» **Exercise aim**:
Please transcribe the listing below in full and word for word, without its pictures.
• • • •
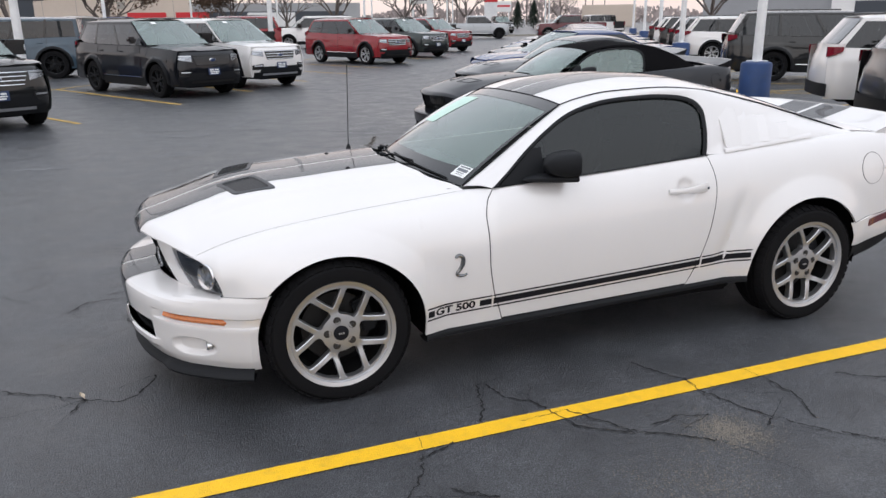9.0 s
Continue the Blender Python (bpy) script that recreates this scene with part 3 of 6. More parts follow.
def build_wheel(parent, x, y, sgn, spokes="pairs", rim="alloy", tyre_r=TYRE, rim_r=.250, width=.25, turn=0.0, z=None, detail=1, cap="ink"):
    """A wheel whose outer face looks to sgn*y; parent is the car."""
    w = new("wheel")
    w.parent = parent
    w.location = (x, y, z if z is not None else tyre_r - .004)
    n = 56 if detail else 28
    h = width / 2
    prof = [(rim_r - .012, -h + .03), (rim_r + .004, -h + .004), (rim_r + .03, -h), (tyre_r - .025, -h + .004), (tyre_r - .006, -h + .022), (tyre_r, -h + .045)]
    if detail:
        for g in (-.055, 0, .055):
            prof += [(tyre_r, g - .006), (tyre_r - .007, g - .004), (tyre_r - .007, g + .004), (tyre_r, g + .006)]
    prof += [(r, -hh) for r, hh in reversed(prof[:6])]
    bm = lathe(prof, n, "y")
    tyre = part("tyre", bm, "rubber", w, "black road tyre")
    if detail:
        bm = bmesh.new()
        for k in range(46):  # shoulder tread blocks
            a = 2 * math.pi * k / 46
            for side in (-1, 1):
                mm = Matrix.Rotation(a, 4, 'Y') @ pose(0, side * (h - .027), tyre_r - .005, -side * 24, 0, 0)
                box(-.0165, .0165, -.020, .020, -.003, .0035, 0, bm, mm)
        part("tread", bm, "rubber", tyre, "worn tread blocks of the tyre shoulder", 35, "stuff")
    o = sgn * (h - .006)  # outer face
    bm = lathe([(rim_r - .022, o - sgn * .030), (rim_r - .019, o - sgn * .012), (rim_r - .015, o - sgn * .001), (rim_r + .003, o + sgn * .004), (rim_r + .006, o - sgn * .004)], n, "y")
    rimob = part("rim", bm, rim, w)
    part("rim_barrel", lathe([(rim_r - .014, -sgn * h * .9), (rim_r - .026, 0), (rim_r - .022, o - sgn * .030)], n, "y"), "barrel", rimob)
    bm = bmesh.new()
    hub_y = o - sgn * .028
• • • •
» **Solved problem**:
9.0 s
Continue the Blender Python (bpy) script that recreates this scene with part 3 of 6. More parts follow.
def build_wheel(parent, x, y, sgn, spokes="pairs", rim="alloy", tyre_r=TYRE, rim_r=.250, width=.25, turn=0.0, z=None, detail=1, cap="ink"):
    """A wheel whose outer face looks to sgn*y; parent is the car."""
    w = new("wheel")
    w.parent = parent
    w.location = (x, y, z if z is not None else tyre_r - .004)
    n = 56 if detail else 28
    h = width / 2
    prof = [(rim_r - .012, -h + .03), (rim_r + .004, -h + .004), (rim_r + .03, -h), (tyre_r - .025, -h + .004), (tyre_r - .006, -h + .022), (tyre_r, -h + .045)]
    if detail:
        for g in (-.055, 0, .055):
            prof += [(tyre_r, g - .006), (tyre_r - .007, g - .004), (tyre_r - .007, g + .004), (tyre_r, g + .006)]
    prof += [(r, -hh) for r, hh in reversed(prof[:6])]
    bm = lathe(prof, n, "y")
    tyre = part("tyre", bm, "rubber", w, "black road tyre")
    if detail:
        bm = bmesh.new()
        for k in range(46):  # shoulder tread blocks
            a = 2 * math.pi * k / 46
            for side in (-1, 1):
                mm = Matrix.Rotation(a, 4, 'Y') @ pose(0, side * (h - .027), tyre_r - .005, -side * 24, 0, 0)
                box(-.0165, .0165, -.020, .020, -.003, .0035, 0, bm, mm)
        part("tread", bm, "rubber", tyre, "worn tread blocks of the tyre shoulder", 35, "stuff")
    o = sgn * (h - .006)  # outer face
    bm = lathe([(rim_r - .022, o - sgn * .030), (rim_r - .019, o - sgn * .012), (rim_r - .015, o - sgn * .001), (rim_r + .003, o + sgn * .004), (rim_r + .006, o - sgn * .004)], n, "y")
    rimob = part("rim", bm, rim, w)
    part("rim_barrel", lathe([(rim_r - .014, -sgn * h * .9), (rim_r - .026, 0), (rim_r - .022, o - sgn * .030)], n, "y"), "barrel", rimob)
    bm = bmesh.new()
    hub_y = o - sgn * .028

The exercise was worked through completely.